There are cameras on everything, man. Cameras on your nose, on earbuds, on air purifiers, and on your cat’s freaking litter box. Meanwhile, your hair (if, unlike me, you have that) has been watching the parade of camera-clad gadgets wistfully, without a single sensor to call its own. Until now…
Thanks to the founder of tech startup Computer Angel, Jenny Zhang, we have (to my knowledge, at least) the world’s first hair clip camera. Though it shares similarities with smart glasses, it also feels like a bit of an antidote to other face-worn wearables.
i invented a hairclip camera and moved from nyc to shenzhen to make it 🙂 pic.twitter.com/5nyBI6mOw9
— jenny z (@cowjuh) April 2, 2026
Zhang, who says she moved from New York to Shenzhen to make this wearable, is positioning the hair clip camera as a way to record video recreationally. Based on the example footage, it has a bit of a lo-fi feel.

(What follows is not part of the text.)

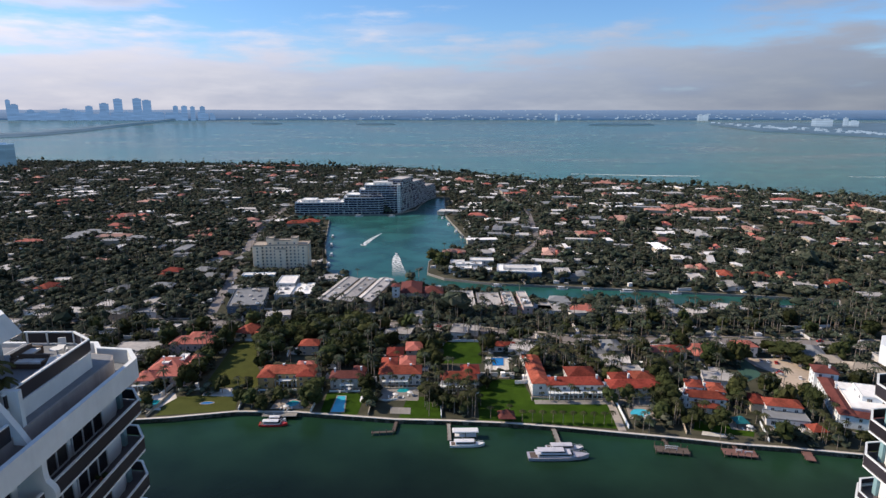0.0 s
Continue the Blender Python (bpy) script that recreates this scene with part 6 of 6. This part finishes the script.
def lounger(mat, label):
    t = thing("sun_lounger", label, "lounger", (0, 0, -90), group="loungers")
    part("mattress", Mesh().box(-0.35, 0.35, -1.0, 0.35, 0.32, 0.45), mat, t)
    b = Mesh()
    b.v = [(-0.35, 0.35, 0.32), (0.35, 0.35, 0.32), (0.35, 0.95, 0.72), (-0.35, 0.95, 0.72), (-0.35, 0.32, 0.45), (0.35, 0.32, 0.45), (0.35, 0.88, 0.85), (-0.35, 0.88, 0.85)]
    b.f = [(3, 2, 1, 0), (4, 5, 6, 7), (0, 1, 5, 4), (1, 2, 6, 5), (2, 3, 7, 6), (3, 0, 4, 7)]
    part("backrest", b, mat, t)
    for x in (-0.3, 0.3):
        for y in (-0.9, 0.8):
            part("leg", Mesh().box(x - 0.03, x + 0.03, y - 0.03, y + 0.03, 0, 0.34), M_FRAME, t)
    return t


def sofa(label):
    t = thing("terrace_sofa", label, "sofa", (0, 0, -90), group="terrace sofas")
    part("base", Mesh().box(-1.1, 1.1, -0.45, 0.45, 0.05, 0.4), M_WICKER, t)
    part("backrest", Mesh().box(-1.1, 1.1, 0.3, 0.48, 0.4, 0.85), M_WICKER, t)
    for s in (-1, 1):
        part("armrest", Mesh().box(s * 1.1 - 0.12, s * 1.1 + 0.12, -0.45, 0.48, 0.05, 0.62), M_WICKER, t)
    for x in (-0.52, 0.52):
        part("cushion", Mesh().box(x - 0.48, x + 0.48, -0.42, 0.3, 0.4, 0.54), M_LINEN, t)
    return t


dark_chair = wicker_chair(M_WICKER, "brown wicker balcony chair beside a railing")
white_chair = wicker_chair(M_LINEN, "white balcony chair beside a railing")
table = small_table("round white balcony table on one leg")
white_lounger = lounger(M_LINEN, "white cushioned sun lounger with raised back")
teal_lounger = lounger(M_TEALCLOTH, "sun lounger covered with a teal towel")
blue_lounger = lounger(M_BLUECLOTH, "sun lounger with a bright blue cushion")
couch = sofa("brown wicker sofa with pale cushions on a terrace")
rng = random.Random(77)
for centre, s, many in ((NORTH, -1, 1.35), (SOUTH, 1, 0.5)):
    for k in range(1, 4):
        z = BAND + FLOOR * k
        for y in (-16.5, -12.2, -8.0, -0.8, 1.8, 4.6, 7.6, 13.6, 17.0):
            if rng.random() < 0.45 * many:
                copy_thing(rng.choice((dark_chair, white_chair, table, white_chair)), aloft(centre, s * 17.55, y + rng.uniform(-0.7, 0.7), z, rng.uniform(0, 360)))
    for k in range(1, 9):
        z = BAND - 0.5 - LOW * k
        for y in (-20.4, -13.4, -10.0, -3.0, 0.6, 13.6, 16.8):
            if rng.random() < 0.34 * many:
                copy_thing(rng.choice((dark_chair, white_chair, table, white_chair, dark_chair)), aloft(centre, s * 17.4, y + rng.uniform(-0.7, 0.7), z, rng.uniform(0, 360)))
copy_thing(teal_lounger, aloft(NORTH, -17.6, 0.2, BAND - 0.5 - LOW))
copy_thing(blue_lounger, aloft(NORTH, -17.5, 1.0, BAND + 2 * FLOOR))
for x, y, turn in ((-14.6, -9.6, 0), (-12.6, -8.0, 90), (-14.8, -6.0, 180), (-13.6, -13.6, 0), (-13.2, 3.4, 0), (-14.8, 5.8, 180), (-12.6, 1.6, 90)):
    copy_thing(couch, aloft(NORTH, x, y, TERRACE + 0.03, turn))
for x, y in ((-13.4, -15.4), (-14.6, -17.8), (-13.6, 16.0)):
    copy_thing(table, aloft(NORTH, x, y, TERRACE + 0.03))
    copy_thing(white_chair, aloft(NORTH, x + 0.9, y, TERRACE + 0.03, -90))
    copy_thing(dark_chair, aloft(NORTH, x - 0.9, y, TERRACE + 0.03, 90))
for x, y, turn in ((15.0, -15.2, 20), (13.6, -11.0, 0), (13.8, -8.2, 40)):
    copy_thing(white_chair, aloft(SOUTH, x, y, TERRACE + 0.03, turn))
for x, y in ((12.4, -6.6), (13.4, -6.6), (14.4, -6.6)):
    copy_thing(couch if x > 14 else blue_lounger, aloft(SOUTH, x, y, TERRACE + 0.03))

# small potted shrubs on the balconies
def balcony_plant(at, seed):
    q = np.random.RandomState(seed)
    t = thing("potted_shrub", "small green shrub in a clay pot on a balcony", "plant", at, group="balcony plants")
    part("pot", Mesh().cylinder(0, 0, 0, 0.42, 0.2, 10, 0.28), M_PINKTILE, t)
    v, f = crown(q, 5, 14, 0.09)
    part("leaves", to_mesh("leaves", v * 1.1 + np.array([0, 0, 0.25]), f, M_LEAF), M_LEAF, t)


for k in range(26):
    s = -1 if k < 20 else 1
    centre = NORTH if s < 0 else SOUTH
    up = k % 2
    z = BAND + FLOOR * (1 + k % 3) if up else BAND - 0.5 - LOW * (1 + k % 7)
    y = rng.choice((-15.0, -13.4, -6.6, 0.4, 3.2, 6.0, 14.8, 15.8)) if up else rng.choice((-20.0, -12.6, -10.6, -2.2, 0.4, 14.4))
    balcony_plant(aloft(centre, s * 17.7, y + rng.uniform(-0.4, 0.4), z).translation, 200 + k)

# yellow cloth over a corner railing
cloth = Mesh()
nu, nv = 10, 8
for side in (0.0, 0.05):
    for j in range(nv + 1):
        for i in range(nu + 1):
            u, v = i / nu, j / nv
            cloth.v.append((0.30 - side + 0.10 * math.sin(5 * u + 2 * v) * v + 0.25 * v, -1.15 + 2.3 * u, 1.15 - 2.0 * v + 0.25 * u))
k = (nu + 1) * (nv + 1)
for j in range(nv):
    for i in range(nu):
        a = j * (nu + 1) + i
        q = (a, a + 1, a + nu + 2, a + nu + 1)
        cloth.f += [q, tuple(p + k for p in q[::-1])]
hung = part("hanging_cloth", cloth, M_YELLOW, smooth=True)
hung.scale = (1, 0.54, 0.7)
hung.rotation_euler = (0, 0, radians(220))
hung.location = aloft(NORTH, -18.2, -23.2, BAND - 2.1).translation
tagged(hung, "bright yellow cloth hung over a corner balcony railing", "cloth")

# clumps of potted palms on the far terraces
def planter(at, seed):
    t = thing("potted_plant", "dark leafy palm clump in a white planter", "plant", at, group="terrace plants")
    part("planter", Mesh().box(-0.7, 0.7, -0.7, 0.7, 0, 0.7), M_WHITE, t)
    q = np.random.RandomState(seed)
    v, f = palm_head(q, 16, 1.5, 3, 0.22)
    v2, f2 = palm_head(q, 10, 1.1, 3, 0.2)
    v = np.concatenate([v + np.array([0, 0, 2.7]), v2 + np.array([0.3, 0.2, 1.5])])
    f = np.concatenate([f, f2 + len(v) - len(v2)])
    part("leaves", to_mesh("leaves", v, f, M_PALM), M_PALM, t)
    stem = Mesh()
    stem.beam((0, 0, 0.6), (0, 0, 2.7), 0.08, 6)
    stem.beam((0.1, 0.1, 0.6), (0.3, 0.2, 1.5), 0.06, 6)
    part("stem", stem, M_BARK, t)


for k in range(10):
    planter(aloft(SOUTH, 10.7 + 0.5 * k, 9.4 + 0.45 * (k % 2), TERRACE + 1.25).translation, 40 + k)
for x, y, kind, turn in ((13.6, 15.6, couch, 0), (12.4, 17.0, couch, 90), (14.4, 17.4, table, 0), (15.2, 16.6, white_chair, -60), (14.0, 18.6, white_chair, 20), (15.4, 14.6, white_lounger, 0)):
    copy_thing(kind, aloft(SOUTH, x, y, TERRACE + 1.29, turn))
for k in range(4):
    planter(aloft(NORTH, -12.2 - 0.9 * k, 0.3, TERRACE + 0.03).translation, 60 + k)

# garden furniture round the pools
def parasol(label):
    t = thing("parasol", label, "parasol", (0, 0, -90), group="garden parasols")
    part("pole", Mesh().cylinder(0, 0, 0, 2.5, 0.04, 6), M_WOOD, t)
    part("canopy", Mesh().cylinder(0, 0, 2.1, 2.7, 1.7, 8, 0.1), M_LINEN, t)
    return t


shade = parasol("white octagonal garden parasol beside a pool")
for cx, cy, w, d, n in ((41, 326, 12, 4, 4), (-51, 297, 8, 2, 2), (-160, 298, 18, 3, 4), (-79, 277.5, 8, 2, 4), (-18, 291, 16, 5, 6), (110, 262.5, 9, 2, 3), (158, 251.5, 6, 1.5, 3), (184, 248.5, 8, 3, 5), (176, 250.6, 5, 1, 2), (48, 340, 2, 8, 2)):
    for i in range(n):
        x, y = cx + w * ((i + 0.5) / n - 0.5), cy + d * rng.uniform(-0.5, 0.5)
        copy_thing(white_lounger, pose(x, y, GZ + 0.15, 0, 0, rng.uniform(-20, 20)))
        if i % 3 == 1:
            copy_thing(shade, pose(x + 1.1, y + 0.6, GZ + 0.15))
for t in (dark_chair, white_chair, table, white_lounger, teal_lounger, blue_lounger, couch, shade):
    for ob in (*t.children_recursive, t):
        bpy.data.objects.remove(ob)
sail = thing("shade_sail", "pair of white canvas shade sails on posts", "shade sail", (-36, 284, GZ))
for k in (-1, 1):
    m = Mesh()
    m.v = [(k * 2 - 1.8, -3, 2.4), (k * 2 + 1.8, -3, 3.4), (k * 2 + 1.8, 3.5, 3.6), (k * 2 - 1.8, 3.5, 2.8)]
    m.v += [(x, y, z - 0.08) for x, y, z in m.v]
    m.f = [(0, 1, 2, 3), (7, 6, 5, 4), (0, 4, 5, 1), (1, 5, 6, 2), (2, 6, 7, 3), (3, 7, 4, 0)]
    part("sail", m, M_LINEN, sail)
    for y in (-3, 3.5):
        part("post", Mesh().cylinder(k * 2 + 1.8, y, 0, 3.4, 0.08, 6), M_FRAME, sail)
court = patch("tennis_court", [(187, 307), (200, 316), (202, 339), (190, 335)], M_COURT, "green hard tennis court among trees", "court", GZ + 0.1)

# parked and passing cars
def car_template(mat, label):
    t = thing("car", label, "car", (0, 0, -90), group="cars on the road")
    b = cabin_mesh(-2.2, 2.2, 1.8, 0.35, 0.9, 0.15, 0.1)
    part("body", b, mat, t)
    c = part("cabin", cabin_mesh(-1.5, 1.2, 1.6, 0.9, 1.45, 0.7, 0.4), M_GLASS, t)
    part("roof", cabin_mesh(-1.05, 0.45, 1.4, 1.45, 1.5, 0.05, 0.05), mat, c)
    for x in (-1.35, 1.35):
        for y in (-0.8, 0.8):
            w = Mesh()
            w.beam((x, y - 0.1, 0.33), (x, y + 0.1, 0.33), 0.33, 12)
            w.f += [tuple(range(12)), tuple(range(12, 24))]
            part("wheel", w, M_DARK, t)
    return t


cars = [car_template(M_HULL, "white parked saloon car on the road"), car_template(M_GREYHULL, "grey parked saloon car on the road"), car_template(M_REDHULL, "red parked saloon car on the road")]
for k in range(14):
    i = rng.randrange(1, len(MAIN_ROAD) - 2)
    f = rng.random()
    (x0, y0), (x1, y1) = MAIN_ROAD[i], MAIN_ROAD[i + 1]
    side = rng.choice((-1, 1))
    turn = math.degrees(math.atan2(y1 - y0, x1 - x0))
    copy_thing(rng.choice(cars), pose(x0 + f * (x1 - x0), y0 + f * (y1 - y0) + side * 2.9, GZ + 0.06, 0, 0, turn + (0 if side < 0 else 180)))
for x, y, turn in ((210, 336, 70), (214, 335, 70), (218, 333, 70), (212, 318, 10), (220, 310, 60)):
    copy_thing(rng.choice(cars), pose(x, y, GZ + 0.14, 0, 0, turn))
for t in cars:
    for ob in (*t.children_recursive, t):
        bpy.data.objects.remove(ob)


# white garden walls and balustrades between the plots
def garden_wall(points, height, mat, label):
    m = Mesh().wall(points, GZ - 0.2, GZ + height, 0.35)
    tagged(part("garden_wall", m, mat), label, "wall", kind="structure")


for k, (pts, h) in enumerate([([(-150, 270), (-148, 300)], 1.6), ([(-104, 277), (-106, 303)], 1.6), ([(-65, 274), (-63, 300)], 1.8), ([(-34, 270), (-33, 303)], 1.8), ([(4.5, 267), (4, 297)], 1.6),
                              ([(99, 254), (101, 286)], 1.8), ([(126, 248), (131, 272)], 1.6), ([(163, 240), (168, 258)], 1.6), ([(-146, 301), (-133, 302)], 1.2), ([(55, 285), (55, 288), (96, 285)], 1.0),
                              ([(-100, 300), (-70, 300)], 1.0), ([(-59, 298), (-40, 298)], 1.0), ([(-31, 301), (-8, 301)], 1.1), ([(5, 294), (26, 294)], 1.0), ([(31, 320), (50, 320)], 1.0), ([(133, 264), (160, 259)], 1.1),
                              ([(-31, 288), (-26, 286), (-20, 288)], 0.9), ([(-178, 280), (-146, 278)], 0.9), ([(207, 247), (238, 237)], 1.2), ([(10, 374), (36, 373)], 1.6), ([(-140, 378), (-95, 377)], 1.6)]):
    garden_wall(pts, h, M_WHITE if k % 3 else M_CREAM, "low white rendered wall between the gardens")
for poly, label in [([(-23, 272), (-12, 271), (-12, 278), (-23, 279)], "pale stone terrace by the sea wall"), ([(-30, 288), (-8, 287), (-8, 300), (-30, 301)], "pale stone terrace below a villa"),
                    ([(56, 281), (96, 280), (96, 285), (56, 286)], "pale terrace along the arcade"), ([(30, 312), (34, 312), (34, 322), (30, 322)], "pale garden steps"),
                    ([(-90, 270), (-72, 270), (-72, 276), (-90, 276)], "pale landing by the sea wall"), ([(100, 279), (126, 277), (127, 285), (100, 286)], "pale terrace below a red roof")]:
    patch("terrace", poly, M_SEAWALL, label, "paved terrace", GZ + 0.18)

This is closer to a flip phone from 2003 than Ray-Ban Meta AI glasses, which are capable of recording in 3K. You probably don’t want to record first-person action sports with this thing, but I personally like the aesthetic. It’s charmingly crappy.

Unlike other wearables, it’s unclear if there are further ambitions beyond recording things—there’s no productivity messaging here. In that way, the hair clip camera, despite its recording abilities, feels like more of a counter to the Ray-Ban Meta smart glasses, which come with all sorts of other stuff—a voice assistant and computer vision, for using AI to identify stuff in your environment, for example.

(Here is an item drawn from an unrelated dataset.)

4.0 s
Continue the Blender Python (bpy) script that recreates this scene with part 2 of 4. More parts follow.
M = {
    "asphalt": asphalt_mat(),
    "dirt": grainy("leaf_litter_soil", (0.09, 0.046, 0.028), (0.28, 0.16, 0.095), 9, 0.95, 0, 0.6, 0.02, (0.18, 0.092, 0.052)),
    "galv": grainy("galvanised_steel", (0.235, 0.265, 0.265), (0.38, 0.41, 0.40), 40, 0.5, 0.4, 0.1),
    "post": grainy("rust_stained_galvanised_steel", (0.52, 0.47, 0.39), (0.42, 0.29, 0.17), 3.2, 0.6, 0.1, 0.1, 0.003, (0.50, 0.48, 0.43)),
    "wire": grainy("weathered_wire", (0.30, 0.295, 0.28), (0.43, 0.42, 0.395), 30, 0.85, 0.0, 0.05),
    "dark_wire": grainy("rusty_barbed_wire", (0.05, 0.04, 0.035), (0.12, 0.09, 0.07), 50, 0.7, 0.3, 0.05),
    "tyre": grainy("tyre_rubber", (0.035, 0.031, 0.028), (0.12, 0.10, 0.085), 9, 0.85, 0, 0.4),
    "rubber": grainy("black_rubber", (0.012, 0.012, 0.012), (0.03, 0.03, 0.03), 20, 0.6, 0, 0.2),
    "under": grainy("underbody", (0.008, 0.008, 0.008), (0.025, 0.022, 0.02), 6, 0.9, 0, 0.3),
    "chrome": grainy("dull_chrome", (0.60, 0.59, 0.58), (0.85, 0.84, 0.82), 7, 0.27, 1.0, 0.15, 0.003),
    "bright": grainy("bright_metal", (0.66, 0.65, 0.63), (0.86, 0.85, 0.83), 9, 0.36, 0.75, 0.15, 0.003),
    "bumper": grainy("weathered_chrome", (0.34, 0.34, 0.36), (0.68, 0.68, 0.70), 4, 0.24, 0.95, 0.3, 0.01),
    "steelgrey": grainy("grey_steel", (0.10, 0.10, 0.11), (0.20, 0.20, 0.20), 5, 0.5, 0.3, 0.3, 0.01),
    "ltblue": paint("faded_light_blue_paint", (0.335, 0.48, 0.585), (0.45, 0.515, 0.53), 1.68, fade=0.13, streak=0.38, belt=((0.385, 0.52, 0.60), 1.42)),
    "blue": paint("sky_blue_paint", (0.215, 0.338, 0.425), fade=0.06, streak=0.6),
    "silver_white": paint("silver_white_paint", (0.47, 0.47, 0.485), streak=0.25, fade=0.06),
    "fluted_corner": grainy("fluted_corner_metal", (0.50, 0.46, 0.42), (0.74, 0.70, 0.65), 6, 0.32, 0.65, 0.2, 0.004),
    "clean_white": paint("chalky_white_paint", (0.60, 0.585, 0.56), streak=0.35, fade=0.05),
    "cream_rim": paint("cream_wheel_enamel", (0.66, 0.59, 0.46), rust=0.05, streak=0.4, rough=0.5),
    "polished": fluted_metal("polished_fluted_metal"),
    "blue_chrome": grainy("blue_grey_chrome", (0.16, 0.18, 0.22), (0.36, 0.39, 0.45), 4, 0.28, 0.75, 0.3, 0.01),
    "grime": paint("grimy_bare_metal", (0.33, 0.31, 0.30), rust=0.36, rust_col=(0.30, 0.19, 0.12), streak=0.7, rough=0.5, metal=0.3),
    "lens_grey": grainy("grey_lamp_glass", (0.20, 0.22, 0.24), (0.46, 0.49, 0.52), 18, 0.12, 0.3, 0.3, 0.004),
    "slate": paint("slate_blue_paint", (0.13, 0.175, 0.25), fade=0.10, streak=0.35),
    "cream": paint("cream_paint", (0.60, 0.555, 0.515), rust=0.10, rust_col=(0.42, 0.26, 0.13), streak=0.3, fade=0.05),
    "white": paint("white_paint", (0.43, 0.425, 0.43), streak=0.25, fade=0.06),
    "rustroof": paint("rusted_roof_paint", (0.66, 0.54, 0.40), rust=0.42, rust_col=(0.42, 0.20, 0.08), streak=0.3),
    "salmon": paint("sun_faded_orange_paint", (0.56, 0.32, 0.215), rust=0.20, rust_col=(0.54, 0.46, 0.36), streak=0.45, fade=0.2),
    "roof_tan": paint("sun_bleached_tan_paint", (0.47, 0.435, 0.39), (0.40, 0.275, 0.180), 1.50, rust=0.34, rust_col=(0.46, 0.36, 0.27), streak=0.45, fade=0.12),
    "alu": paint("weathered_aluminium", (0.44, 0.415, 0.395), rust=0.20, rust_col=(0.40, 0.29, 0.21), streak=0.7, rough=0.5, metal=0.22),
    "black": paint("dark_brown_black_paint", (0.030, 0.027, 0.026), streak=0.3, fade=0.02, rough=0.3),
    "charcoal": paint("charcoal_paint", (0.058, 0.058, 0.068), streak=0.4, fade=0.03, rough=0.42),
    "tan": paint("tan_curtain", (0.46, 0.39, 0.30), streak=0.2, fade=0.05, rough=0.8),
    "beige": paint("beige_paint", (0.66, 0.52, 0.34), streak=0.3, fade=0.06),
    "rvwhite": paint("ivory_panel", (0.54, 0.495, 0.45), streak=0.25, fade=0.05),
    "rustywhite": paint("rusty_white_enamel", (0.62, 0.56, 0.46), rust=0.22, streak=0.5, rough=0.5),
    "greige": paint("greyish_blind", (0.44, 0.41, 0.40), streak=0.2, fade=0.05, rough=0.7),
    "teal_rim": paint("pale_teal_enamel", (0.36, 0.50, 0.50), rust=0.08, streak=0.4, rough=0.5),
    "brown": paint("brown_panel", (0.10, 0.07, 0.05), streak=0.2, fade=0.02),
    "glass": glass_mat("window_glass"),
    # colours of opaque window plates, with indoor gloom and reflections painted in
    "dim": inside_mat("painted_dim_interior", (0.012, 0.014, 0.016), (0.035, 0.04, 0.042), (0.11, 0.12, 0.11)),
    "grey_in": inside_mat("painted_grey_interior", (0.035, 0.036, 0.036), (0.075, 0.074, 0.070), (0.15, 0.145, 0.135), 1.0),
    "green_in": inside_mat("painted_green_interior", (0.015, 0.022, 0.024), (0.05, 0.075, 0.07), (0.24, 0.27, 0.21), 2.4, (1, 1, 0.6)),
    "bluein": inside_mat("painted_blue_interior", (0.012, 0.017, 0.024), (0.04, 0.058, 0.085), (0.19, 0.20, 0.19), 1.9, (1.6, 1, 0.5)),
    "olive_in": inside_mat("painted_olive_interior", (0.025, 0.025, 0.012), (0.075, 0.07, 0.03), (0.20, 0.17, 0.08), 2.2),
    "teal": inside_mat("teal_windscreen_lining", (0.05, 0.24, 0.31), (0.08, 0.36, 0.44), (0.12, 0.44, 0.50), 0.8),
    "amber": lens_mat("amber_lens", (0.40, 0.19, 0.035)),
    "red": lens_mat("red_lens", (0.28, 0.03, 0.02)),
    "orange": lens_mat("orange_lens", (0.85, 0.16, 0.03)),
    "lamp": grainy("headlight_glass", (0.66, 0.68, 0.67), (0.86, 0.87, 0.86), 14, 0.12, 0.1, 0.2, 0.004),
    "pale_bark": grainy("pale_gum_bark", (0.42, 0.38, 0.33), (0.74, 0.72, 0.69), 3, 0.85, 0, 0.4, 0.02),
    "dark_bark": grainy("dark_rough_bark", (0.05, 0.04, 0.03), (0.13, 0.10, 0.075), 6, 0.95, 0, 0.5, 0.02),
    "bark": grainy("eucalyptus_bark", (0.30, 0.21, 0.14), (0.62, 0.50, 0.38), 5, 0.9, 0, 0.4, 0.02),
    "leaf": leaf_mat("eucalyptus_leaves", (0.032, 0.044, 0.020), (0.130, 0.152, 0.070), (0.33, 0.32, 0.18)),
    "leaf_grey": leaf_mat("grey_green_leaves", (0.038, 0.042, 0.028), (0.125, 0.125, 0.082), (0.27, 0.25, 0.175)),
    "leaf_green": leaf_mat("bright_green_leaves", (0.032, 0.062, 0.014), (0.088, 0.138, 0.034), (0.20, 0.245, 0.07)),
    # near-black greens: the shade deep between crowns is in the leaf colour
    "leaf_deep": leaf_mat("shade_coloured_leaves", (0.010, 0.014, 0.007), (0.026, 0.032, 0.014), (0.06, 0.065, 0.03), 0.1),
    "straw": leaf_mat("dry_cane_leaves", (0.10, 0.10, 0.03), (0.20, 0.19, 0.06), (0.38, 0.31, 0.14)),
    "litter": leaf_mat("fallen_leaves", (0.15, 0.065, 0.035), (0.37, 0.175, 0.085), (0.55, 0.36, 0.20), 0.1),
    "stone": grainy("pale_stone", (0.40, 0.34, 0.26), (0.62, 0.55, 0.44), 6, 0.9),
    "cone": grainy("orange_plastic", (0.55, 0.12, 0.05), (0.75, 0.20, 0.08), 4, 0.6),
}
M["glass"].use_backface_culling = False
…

Zhang tells Gizmodo that for the time being, video recording is the main focus, adding that she “won’t be revealing anything else at the moment.” Take that response how you will, but it sounds like the door is open to other possibilities.

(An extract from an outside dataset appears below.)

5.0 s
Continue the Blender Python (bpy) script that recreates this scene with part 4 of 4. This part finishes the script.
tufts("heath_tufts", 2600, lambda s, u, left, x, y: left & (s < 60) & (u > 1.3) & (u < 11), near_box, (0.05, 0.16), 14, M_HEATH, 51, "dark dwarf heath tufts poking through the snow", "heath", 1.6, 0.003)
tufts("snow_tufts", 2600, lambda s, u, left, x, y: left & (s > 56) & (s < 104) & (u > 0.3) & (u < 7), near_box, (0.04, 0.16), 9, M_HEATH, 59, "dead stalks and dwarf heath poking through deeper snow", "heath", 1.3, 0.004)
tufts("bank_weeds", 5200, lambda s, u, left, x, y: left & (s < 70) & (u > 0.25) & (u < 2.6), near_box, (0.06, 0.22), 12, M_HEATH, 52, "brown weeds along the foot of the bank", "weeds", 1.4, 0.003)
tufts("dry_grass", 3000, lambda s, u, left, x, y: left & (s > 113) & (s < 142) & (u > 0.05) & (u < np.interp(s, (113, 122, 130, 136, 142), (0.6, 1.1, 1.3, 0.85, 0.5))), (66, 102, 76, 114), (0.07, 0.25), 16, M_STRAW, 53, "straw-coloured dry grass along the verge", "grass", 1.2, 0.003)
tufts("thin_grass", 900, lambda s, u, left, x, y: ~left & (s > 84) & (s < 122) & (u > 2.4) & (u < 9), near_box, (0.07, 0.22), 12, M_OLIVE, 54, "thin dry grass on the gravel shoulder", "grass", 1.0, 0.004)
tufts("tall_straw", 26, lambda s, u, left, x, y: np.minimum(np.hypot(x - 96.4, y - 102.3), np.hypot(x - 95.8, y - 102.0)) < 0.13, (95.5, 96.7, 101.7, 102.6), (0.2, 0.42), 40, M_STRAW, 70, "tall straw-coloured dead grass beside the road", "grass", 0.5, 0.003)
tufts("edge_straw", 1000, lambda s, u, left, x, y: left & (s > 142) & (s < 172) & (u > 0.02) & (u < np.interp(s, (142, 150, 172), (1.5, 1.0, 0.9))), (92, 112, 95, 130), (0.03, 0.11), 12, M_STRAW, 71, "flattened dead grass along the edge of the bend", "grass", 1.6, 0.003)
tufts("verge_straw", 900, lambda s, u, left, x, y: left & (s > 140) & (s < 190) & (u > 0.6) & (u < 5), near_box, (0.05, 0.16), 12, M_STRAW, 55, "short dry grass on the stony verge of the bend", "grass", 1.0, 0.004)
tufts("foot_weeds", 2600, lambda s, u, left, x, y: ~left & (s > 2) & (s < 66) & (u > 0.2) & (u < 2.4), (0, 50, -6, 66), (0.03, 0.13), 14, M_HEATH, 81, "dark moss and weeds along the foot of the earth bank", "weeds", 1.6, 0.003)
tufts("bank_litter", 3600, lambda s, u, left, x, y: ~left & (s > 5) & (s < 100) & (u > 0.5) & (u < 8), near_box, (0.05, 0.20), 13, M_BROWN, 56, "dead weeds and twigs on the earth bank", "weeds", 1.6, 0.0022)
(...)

Can a hair clip camera, like smart glasses, still be used for spying on people? Definitely. Though, to be fair, it’s a lot more obviously a camera than the ones on Meta’s smart glasses, so at least there’s that. Would love to see a privacy light on the hair clip camera if it doesn’t already exist, though.

As you might imagine, the hair clip camera is already irking some people, though maybe not for the reasons you may think. Given the whole hair clip form factor, Zhang has suggested that her hair clip camera is a wearable for women, which rubbed some men the wrong way. On one hand, there’s a point to be made: yes, men can have long hair, too, and they can also express themselves in ways that are not traditionally masculine. I don’t think anyone in this equation is arguing otherwise.
On the other hand, it’s definitely going to appeal to women more than men. And if you’re bald? I don’t know, use something else? As a bald dude, I speak from a place of authority when I say, “Suck it up.”
Zhang says there are no current pricing details, nor is there a release date, but either way, the hair clip camera has seemed to resonate with people. Even Pebble’s Eric Migicovsky likes it, apparently. So, what say you? Are you ready to give your hair a low-res video upgrade? Or are you too bald like yours truly?